Sources in the European Union say it would be nearly impossible for the 28-nation body to meet an end-June deadline for granting Turkish citizens visa-free travels to Europe as disputes still remain between the two sides on how to go ahead with terms of a wide-ranging deal on refugees.
Sources familiar with negotiations between the EU and Turkey said Thursday that Ankara’s refusal to fulfill EU criteria for narrowing its anti-terror law has made a decision on visa-free travels for Turks to Schengen area almost impossible.
“De facto a decision in June ‘EU to miss Turkey visa deal deadline’ is not possible anymore,” said the source, adding that members of the European Parliament could still theoretically vote on the plan at their final plenary session on July 4-7 although a more realistic scenario would be a vote after summer break.
EU Parliament President Martin Schulz had said earlier that he did not see a resolution on visa-free travels happening before the end of June.
Turkey has repeatedly said it will not heed calls by the EU for changing its counter-terror law in return for privileges promised in the refugee agreement which the two sides signed in March.
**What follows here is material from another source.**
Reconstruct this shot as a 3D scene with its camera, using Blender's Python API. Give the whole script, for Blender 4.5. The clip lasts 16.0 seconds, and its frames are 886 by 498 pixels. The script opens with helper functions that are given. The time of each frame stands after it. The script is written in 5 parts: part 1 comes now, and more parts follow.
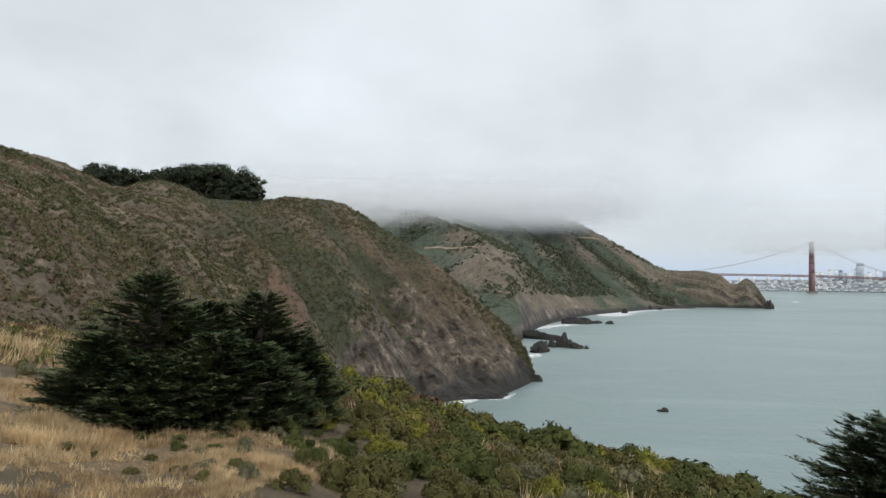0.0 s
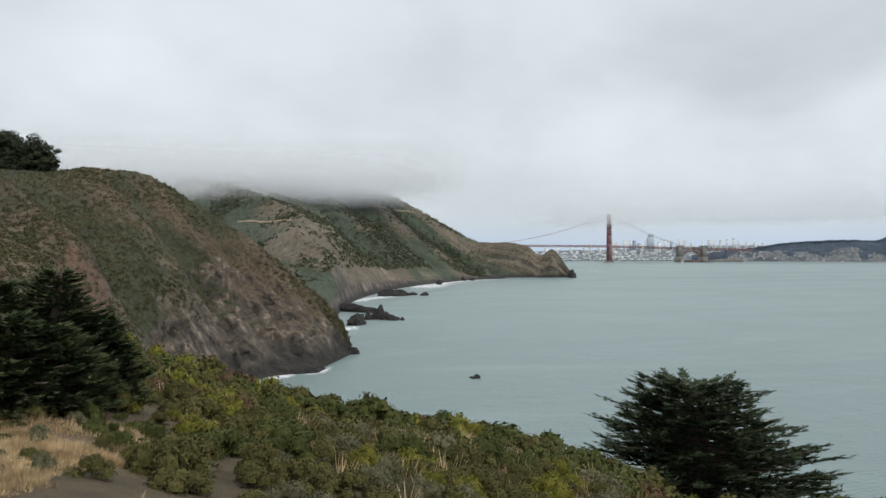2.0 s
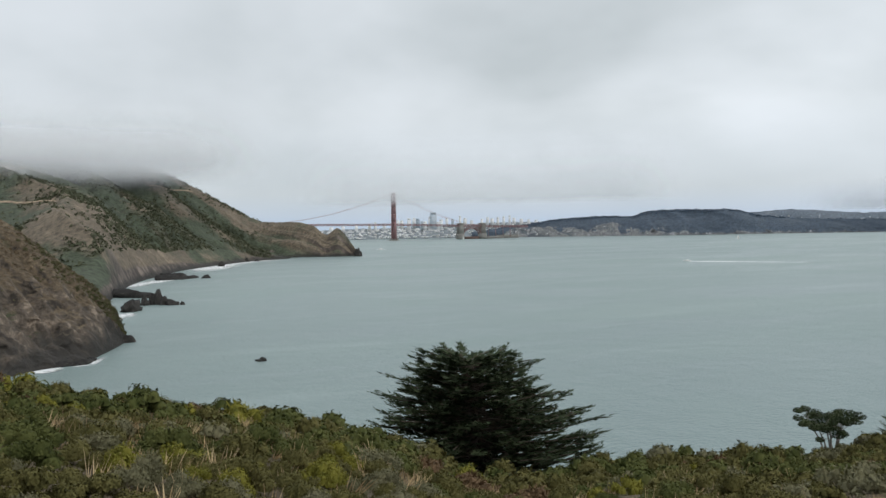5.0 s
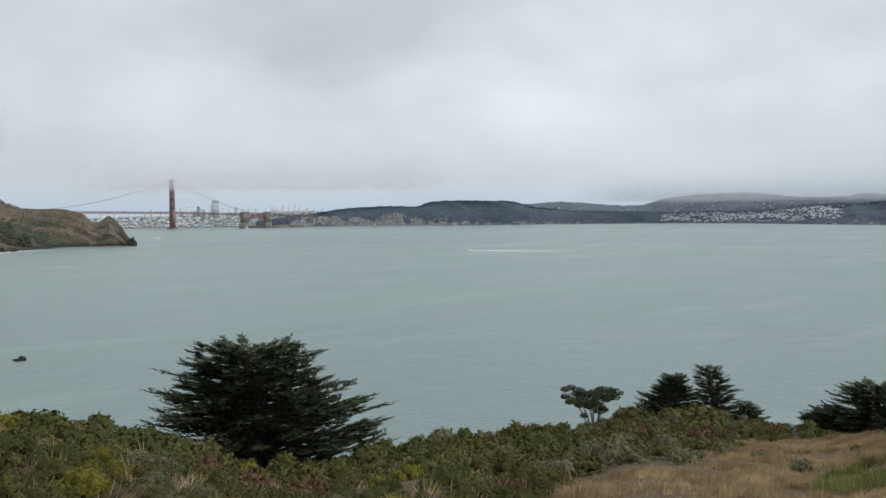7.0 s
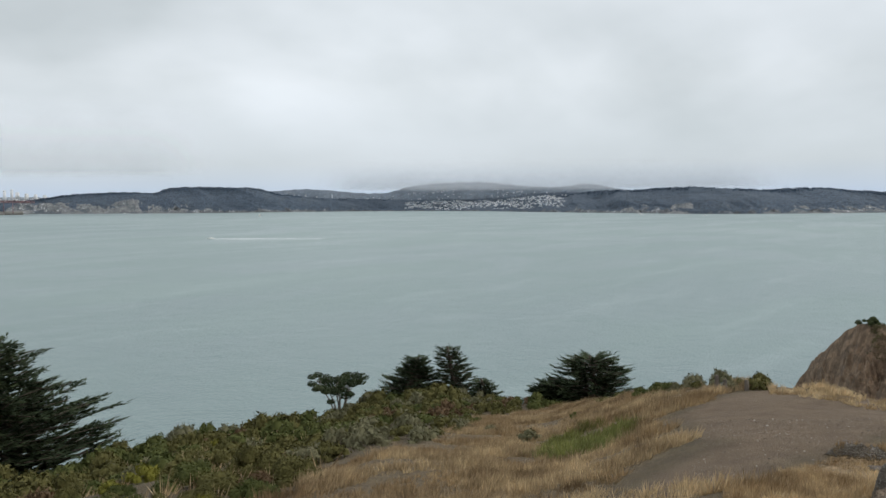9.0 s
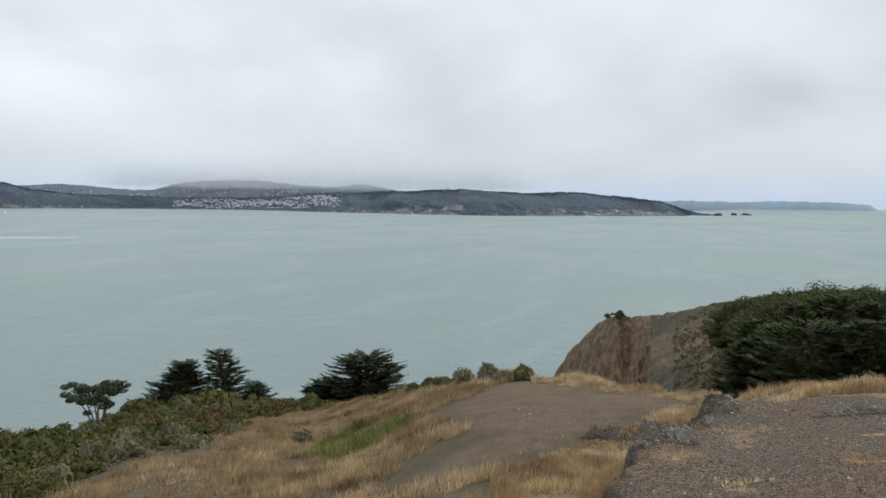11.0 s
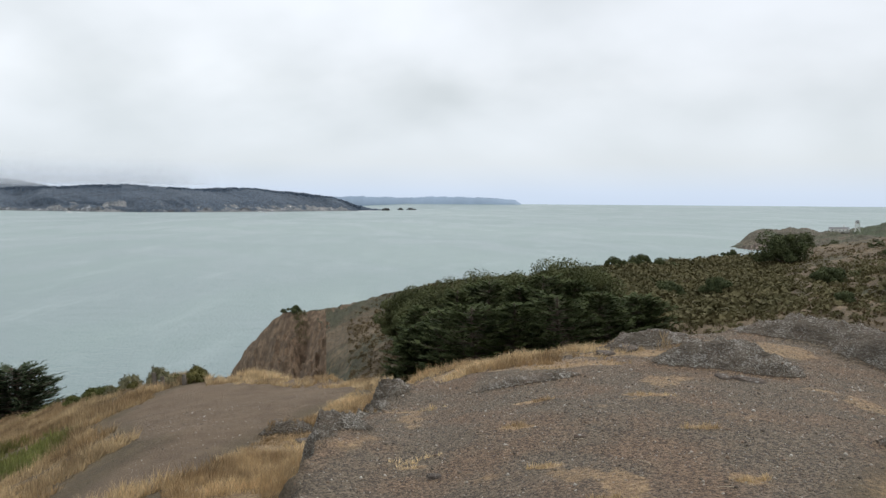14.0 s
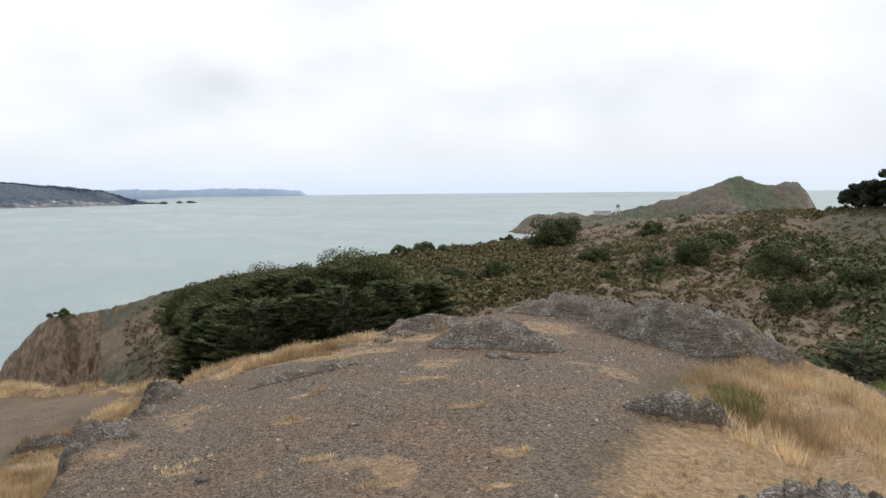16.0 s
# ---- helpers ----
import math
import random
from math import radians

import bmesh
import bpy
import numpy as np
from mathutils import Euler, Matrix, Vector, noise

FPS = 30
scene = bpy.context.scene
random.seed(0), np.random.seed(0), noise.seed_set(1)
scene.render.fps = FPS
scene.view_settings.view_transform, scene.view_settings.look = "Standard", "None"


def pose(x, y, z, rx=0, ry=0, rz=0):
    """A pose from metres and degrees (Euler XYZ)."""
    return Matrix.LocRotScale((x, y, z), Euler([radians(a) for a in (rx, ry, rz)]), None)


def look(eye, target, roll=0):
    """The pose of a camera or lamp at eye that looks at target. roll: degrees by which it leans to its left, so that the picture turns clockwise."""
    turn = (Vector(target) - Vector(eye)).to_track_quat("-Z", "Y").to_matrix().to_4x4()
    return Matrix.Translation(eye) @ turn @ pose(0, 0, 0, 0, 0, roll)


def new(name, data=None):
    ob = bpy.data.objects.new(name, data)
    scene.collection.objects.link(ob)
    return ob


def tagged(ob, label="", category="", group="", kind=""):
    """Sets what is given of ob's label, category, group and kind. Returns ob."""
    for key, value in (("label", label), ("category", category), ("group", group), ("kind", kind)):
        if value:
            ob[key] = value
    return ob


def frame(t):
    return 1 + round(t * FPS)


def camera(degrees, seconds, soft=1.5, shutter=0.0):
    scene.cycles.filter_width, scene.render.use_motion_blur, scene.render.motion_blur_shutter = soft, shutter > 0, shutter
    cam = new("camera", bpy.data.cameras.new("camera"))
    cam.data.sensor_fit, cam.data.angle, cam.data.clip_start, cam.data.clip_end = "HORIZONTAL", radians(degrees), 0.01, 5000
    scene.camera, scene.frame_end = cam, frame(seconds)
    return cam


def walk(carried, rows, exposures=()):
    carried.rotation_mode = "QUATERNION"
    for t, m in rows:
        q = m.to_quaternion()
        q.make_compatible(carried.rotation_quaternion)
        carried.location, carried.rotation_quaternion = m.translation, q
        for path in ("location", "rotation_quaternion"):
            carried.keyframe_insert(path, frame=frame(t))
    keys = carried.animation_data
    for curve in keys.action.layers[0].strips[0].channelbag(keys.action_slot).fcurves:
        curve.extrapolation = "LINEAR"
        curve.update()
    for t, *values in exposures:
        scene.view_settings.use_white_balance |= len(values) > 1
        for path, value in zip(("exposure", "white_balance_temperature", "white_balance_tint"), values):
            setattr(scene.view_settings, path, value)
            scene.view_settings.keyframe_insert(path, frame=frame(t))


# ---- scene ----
cam = camera(55.96, 16.0)
# seconds, eye, yaw, pitch and roll in degrees; the sea is z = 0
PATH = [
    (0, (0.000, 0.000, 47.400), -0.002, 2.090, 0.508),
    (0.5, (0.009, -0.003, 47.401), -3.548, 1.383, 0.576),
    (1, (0.034, -0.015, 47.395), -6.481, 0.478, 0.364),
    (1.5, (0.032, -0.003, 47.393), -9.474, 0.265, -0.019),
    (2, (0.030, -0.034, 47.395), -12.589, 0.284, -0.183),
    (2.5, (0.037, -0.064, 47.399), -15.598, 0.157, -0.529),
    (3, (0.039, -0.077, 47.399), -19.026, -0.208, -0.763),
    (5.5, (0.440, 0.206, 47.418), -30.172, -1.454, -0.917),
    (6, (0.485, 0.252, 47.414), -34.293, -1.496, -0.822),
    (6.5, (0.514, 0.204, 47.418), -38.372, -1.764, -0.960),
    (7, (0.521, 0.179, 47.422), -41.799, -2.242, -0.595),
    (7.5, (0.530, 0.151, 47.424), -45.588, -2.601, -0.318),
    (8, (0.546, 0.141, 47.423), -49.421, -2.781, -0.399),
    (8.5, (0.595, 0.155, 47.418), -53.395, -3.045, -0.135),
    (9, (0.599, 0.122, 47.419), -59.064, -3.239, -0.361),
    (9.5, (0.564, 0.109, 47.429), -64.536, -3.496, -0.039),
    (12, (0.855, 0.179, 47.341), -80.610, -2.935, 0.450),
    (12.5, (0.828, 0.169, 47.349), -84.816, -2.925, 0.458),
    (13, (0.847, 0.156, 47.343), -88.620, -2.842, 0.468),
    (13.5, (0.840, 0.146, 47.344), -92.721, -3.015, 0.319),
    (14, (0.830, 0.147, 47.342), -96.540, -3.350, 0.372),
    (14.5, (0.825, 0.130, 47.342), -99.617, -3.800, 0.474),
    (15, (0.846, 0.076, 47.338), -103.277, -4.077, 0.404),
    (15.5, (0.848, 0.026, 47.338), -107.241, -3.823, -0.322),
    (16, (0.842, -0.003, 47.335), -111.097, -4.039, -0.562),
]


def gaze(eye, yaw, pitch, roll):
    y, p = radians(yaw), radians(pitch)
    ahead = Vector((-math.sin(y) * math.cos(p), math.cos(y) * math.cos(p), math.sin(p)))
    return look(eye, Vector(eye) + 100 * ahead, roll)


EXPOSURES = [(0.0, 0.04), (1.5, 0.0), (3.0, -0.11), (6.0, -0.13), (7.5, -0.15), (8.5, -0.13), (9.2, -0.04), (9.5, 0.0), (12.0, 0.0), (13.5, 0.10), (15.0, 0.34), (16.0, 0.40)]
BALANCE = ((0.0, 6500, 10.0), (12.0, 6500, 10.0), (14.0, 6560, 11.5), (16.0, 6650, 15.0))  # the camera warms its picture towards the end
walk(cam, [(t, gaze(eye, yaw, pitch, roll)) for t, eye, yaw, pitch, roll in PATH], [(t, stops, *(float(np.interp(t, [b[0] for b in BALANCE], [b[k] for b in BALANCE])) for k in (1, 2))) for t, stops in EXPOSURES])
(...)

The EU had vowed a series of incentives to Turkey as part of the mega deal which was aimed at curbing the unprecedented flow of refugees into the continent. Among them was providing Turkish citizens with visa-free travels to European countries.
However, another EU source endorsed the idea that visa-free travels could come in July but he said it could also happen in October, based on the Turks' compliance with EU demands.
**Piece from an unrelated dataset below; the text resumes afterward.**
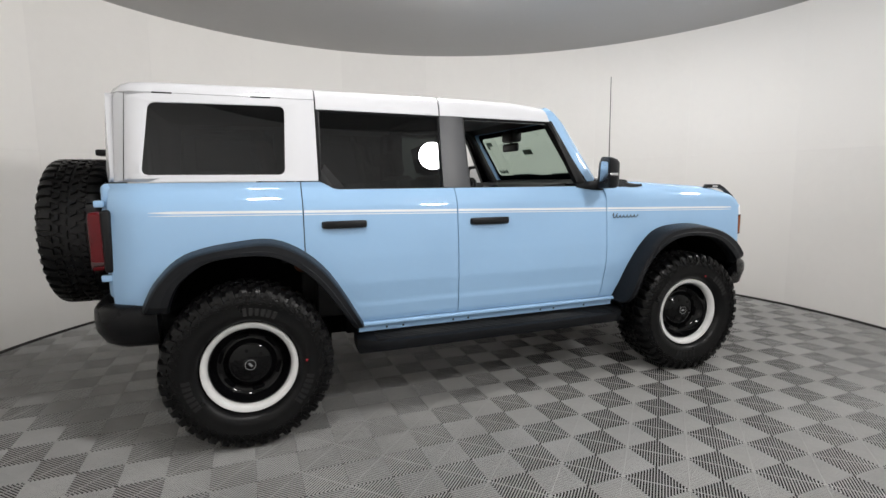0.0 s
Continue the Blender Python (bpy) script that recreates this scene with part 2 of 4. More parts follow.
bm = bmesh.new()
rim = [bm.verts.new((CX + (R_WALL + 0.15) * math.cos(2 * math.pi * i / 96), CY + (R_WALL + 0.15) * math.sin(2 * math.pi * i / 96), -0.0142)) for i in range(96)]
f = bm.faces.new(rim)
low = bmesh.ops.extrude_face_region(bm, geom=[f])
for v in low["geom"]:
    if isinstance(v, bmesh.types.BMVert):
        v.co.z -= 0.1
floor = tagged(part("floor", bm, SUBFLOOR), "slab, blackened as groove shade, under ribbed grey plastic floor tiles", "floor", kind="structure")

# drum lamp near the ceiling's middle, unseen: its sideways glow, closed below, is added wall fill
light = new("ceiling_light")
light.location = (0.15, 0.2, H_WALL)
tagged(light, "white drum fill lamp, unseen, under the middle of the ceiling", "ceiling light")


def ring_band(r, z0, z1, n=48):
    bm = bmesh.new()
    skin(bm, [[Vector((r * math.cos(2 * math.pi * i / n), r * math.sin(2 * math.pi * i / n), z)) for z in (z0, z1)] for i in range(n)], close_u=True)
    return bm


part("shade", ring_band(0.16, -0.16, -0.02), CEILING_GLOW, light)
for z in (-0.168, -0.012):
    bm = bmesh.new()
    skin(bm, [[Vector((r * math.cos(2 * math.pi * i / 48), r * math.sin(2 * math.pi * i / 48), z + d)) for r, d in ((0.0, -0.004), (0.175, -0.004), (0.175, 0.008), (0.0, 0.008))] for i in range(48)], close_u=True)
    part("drum_plate", bm, WHITE, light)

# round studio lamps: bearing, distance from the middle, height, size; two on wall brackets, two let into the ceiling,
# added unseen as fill
LAMPS = ((281, 3.62, 2.64, 1.0), (335, 3.60, 2.60, 0.86), (236, 2.35, H_WALL - 0.004, 0.86), (14, 1.95, H_WALL - 0.004, 0.78))
LAMP_RADIUS = 0.17


def round_lamp():
    lamp = new("studio_lamp")
    tagged(lamp, "round white studio and fill lamp in a black housing", "lamp", "round studio lamps")
    bm = bmesh.new()
    bmesh.ops.create_circle(bm, cap_ends=True, radius=LAMP_RADIUS, segments=40)
    part("diffuser", bm, LAMP_GLOW, lamp)
    bm = bmesh.new()
    prof = ((0.172, -0.01), (0.185, -0.01), (0.185, 0.03), (0.14, 0.09), (0.04, 0.11), (0.0, 0.11))
    skin(bm, [[Vector((r * math.cos(2 * math.pi * i / 40), r * math.sin(2 * math.pi * i / 40), z)) for r, z in prof] for i in range(40)], close_u=True)
    part("housing", bm, SATIN, lamp)
    return lamp


first = None
for a, r, h, size in LAMPS:
    d = Vector((math.cos(radians(a)), math.sin(radians(a)), 0))
    e = d * r + Vector((0, 0, h))
    m = (look(e, (0, 0, 2.1)) if h < 3 else pose(e.x, e.y, e.z)) @ Matrix.Scale(size, 4)
    if first is None:
        first = round_lamp()
        first.matrix_basis = m
        lamp = first
    else:
        lamp = copy_thing(first, m)
    if h < 3:
        out = Vector((e.x - CX, e.y - CY, 0)).normalized()
        g, w = e + d * 0.08 + Vector((0, 0, 0.02)), out * (R_WALL + 0.005) + Vector((CX, CY, h + 0.05))
        rod = part("bracket", tube([g, g.lerp(w, 0.5) + Vector((0, 0, 0.01)), w], 0.014), SATIN, lamp)
        rod.matrix_parent_inverse = m.inverted()

# ---- the car: outline curves (x ahead, y to its left, z up; half-widths for one side) ----
car = new("off_road_car")
tagged(car, "light blue off-road car with white roof, standing on floor tiles", "car")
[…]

Another EU official with long experience of negotiating with Ankara tried to downgrade Turkey’s defiant rhetoric on the issue, saying, “We've been through this before … It's not the first time there has been quite provocative talk from the Turkish side, then we sat down and found a way forward."
Ibrahim Kalin, spokesman of Turkish President Recep Tayyip Erdogan, told a news conference on Wednesday that Turkey was doing everything it could to fulfill the criteria set by the refugee deal, but added that EU-demanded changes would encourage terrorist organizations.